◆ **Stated task**: Locate each line of the material that contains "part", then return it.

=======

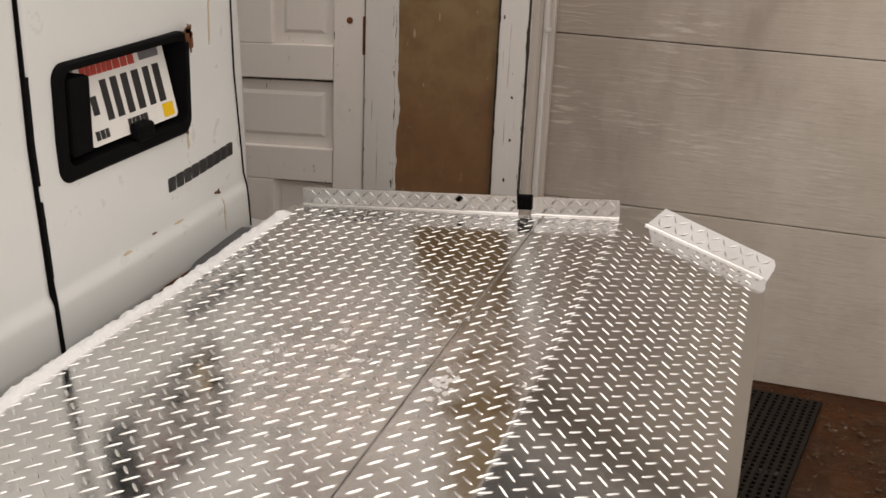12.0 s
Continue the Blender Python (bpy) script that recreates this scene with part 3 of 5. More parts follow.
# hasp block on the far leaf
bm = bmesh.new()
box(bm, WX - 0.035, WX, 7.36, 7.43, 0.80, 0.90, 0.006, 2)
box(bm, WX - 0.05, WX - 0.035, 7.375, 7.415, 0.815, 0.84, 0.004)
box(bm, WX - 0.05, WX - 0.035, 7.375, 7.415, 0.86, 0.885, 0.004)
part("hasp", bm, M_TRIMPAINT, leaf_c, "painted hasp block")

# lumber of the frames
bm = bmesh.new()
box(bm, WX - 0.012, WX + 0.03, 4.780, 4.880, -0.02, 2.16, 0.004, 2)
solid("trim_door", bm, M_TRIMDOOR, "white flaking trim board beside the panelled doors", "trim", kind="structure")
bm = bmesh.new()
box(bm, WX + 0.002, WX + 0.0305, 4.454, 4.774, -0.03, 2.12, 0.002)
solid("wall_board", bm, M_BOARD, "brown weathered board covering the pier between the doors", "board", kind="structure")
bm = bmesh.new()
rows = []
for k in range(140):
    z = -0.02 + k * 0.0152
    wob = 0.5 + 0.9 * noise.noise(Vector((0.3, z * 9, 1.1))) + 0.6 * noise.noise(Vector((2.3, z * 34, 4.1)))
    y1 = 4.7755 - 0.011 * max(0.0, wob)
    rows.append([(WX + 0.012, 4.7795, z), (WX - 0.0015, 4.7795, z), (WX + 0.0008, y1, z), (WX + 0.012, y1, z)])
g = grid_faces(bm, rows, close=True)
bm.faces.new(g[0][::-1]), bm.faces.new(g[-1])
solid("caulk", bm, M_TRIMPAINT, "ragged white caulk beside the brown board", "caulk", kind="structure")
bm = bmesh.new()
box(bm, WX - 0.018, WX + 0.03, 4.360, 4.449, -0.03, 2.16, 0.004, 2)
post_ob = solid("trim_post", bm, M_TRIMPOST, "white flaking post board at the garage door", "trim", kind="structure")
for side, y_, seed in ((1, 4.449, 2.7), (-1, 4.360, 6.1)):      # dark ragged cracks where the paint has split off along both edges
    bm = bmesh.new()
    rows = []
    for k in range(280):
        z = -0.02 + k * 0.0076
        w = 0.0010 + 0.0050 * max(0.0, noise.noise(Vector((seed, z * 7, 0.4)))) + 0.0044 * max(0.0, noise.noise(Vector((seed, z * 37, 3.4))))
        ya, yb = (y_ - w, y_ + 0.0042) if side > 0 else (y_ - 0.0012, y_ + w)
        rows.append([(WX + 0.004, ya, z), (WX - 0.0184, ya, z), (WX - 0.0184, yb, z), (WX + 0.004, yb, z)])
    g = grid_faces(bm, rows, close=True)
    bm.faces.new(g[0][::-1]), bm.faces.new(g[-1])
    part("crack", bm, M_CRACK, post_ob, "dark ragged crack along the post's edge")
bm = bmesh.new()
rnd = random.Random(12)
for k in range(15):      # nail heads and chipped spots
    y_, z = rnd.uniform(4.385, 4.435), rnd.uniform(0.2, 1.9)
    ring = []
    for j in range(9):
        a = 2 * math.pi * j / 9
        r = rnd.uniform(0.0022, 0.0050) * (1 + 0.5 * noise.noise(Vector((math.cos(a) * 2, math.sin(a) * 2, k * 3.1))))
        ring.append((y_ + r * math.cos(a), z + 1.5 * r * math.sin(a)))
    g = grid_faces(bm, [[(WX - 0.0170, p, q) for p, q in ring], [(WX - 0.0186, p, q) for p, q in ring]], close=True)
    bm.faces.new(g[-1])
tagged(part("chips", bm, M_CRACK, post_ob, "dark chips in the paint"), kind="stuff")
bm = bmesh.new()
box(bm, WX + 0.0305, WX + 0.17, 4.340, 4.440, -0.08, 2.12, 0.002)
solid("door_jamb", bm, M_JAMBPAINT, "grey painted jamb of the garage door opening", "jamb", kind="structure")
bm = bmesh.new()
box(bm, WX + 0.120, WX + 0.150, 4.309, 4.3395, -0.075, 2.12, 0.002, 2)
solid("stop_moulding", bm, M_JAMBPAINT, "grey stop strip along the garage door", "moulding", kind="structure")
bm = bmesh.new()
box(bm, WX + 0.086, WX + 0.1195, 4.321, 4.3395, -0.075, 2.12, 0.006, 3)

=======

◆ **Task solution**:
Continue the Blender Python (bpy) script that recreates this scene with part 3 of 5. More parts follow.
part("hasp", bm, M_TRIMPAINT, leaf_c, "painted hasp block")
    part("crack", bm, M_CRACK, post_ob, "dark ragged crack along the post's edge")
tagged(part("chips", bm, M_CRACK, post_ob, "dark chips in the paint"), kind="stuff")